Stop Loss Strategies: Protecting Your Capital

Understanding Stop Losses

A stop loss is a predetermined price level at which you'll exit a trade to limit potential losses. It's one of the most important risk management tools in trading, helping protect your capital from significant drawdowns and emotional decision-making.

Fixed Stop Loss

Set at a specific price level based on technical analysis. Common placement includes below support levels or recent lows.

Percentage Stop

Based on a percentage move against your entry price. Typically 2-5% for day trading, wider for longer-term positions.

Volatility Stop

Adjusts based on market volatility. Uses indicators like Average True Range (ATR) to determine stop distance.

Time Stop

Exits trade if price doesn't move in your favor within a specific time period. Helps prevent capital being tied up in stagnant positions.

Stop Loss Placement

1. Technical Analysis

Place stops below key support levels in uptrends or above resistance in downtrends. Consider recent price action and market structure.

2. Risk Management

Calculate stop distance based on your maximum acceptable loss per trade. Ensure position size aligns with risk parameters.

3. Market Context

Consider market volatility and trading session when placing stops. Wider stops may be needed in volatile conditions.

4. Confirmation

Wait for price action confirmation before adjusting stops. Don't move stops based on emotions or unconfirmed signals.

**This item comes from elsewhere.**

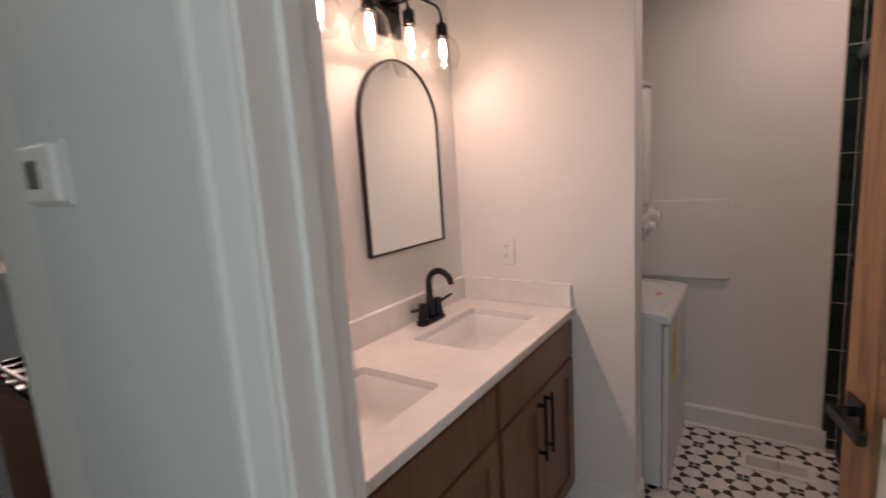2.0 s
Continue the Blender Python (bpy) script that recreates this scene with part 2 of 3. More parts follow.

Advanced Stop Loss Techniques

Trailing Stops

Automatically adjust stop loss as price moves in your favor. Helps lock in profits while maintaining upside potential.

Multiple Time Frame

Use different time frames to confirm stop placement. Higher time frames often provide better support/resistance levels.

Indicator-Based

Use technical indicators like moving averages or Bollinger Bands to determine stop levels. Provides systematic approach.

Break-Even Stops

Move stop to entry price after position shows profit. Ensures no loss on trade while maintaining profit potential.

Common Stop Loss Mistakes

Too Tight

Placing stops too close to entry price. Results in premature exits due to normal market volatility.

Too Wide

Setting stops too far from entry. Leads to larger losses than necessary and poor risk/reward ratios.

Moving Stops

Adjusting stops to avoid losses. Violates original trade plan and often leads to larger losses.

No Stops

Trading without stops. Extremely risky practice that can lead to significant losses and emotional trading.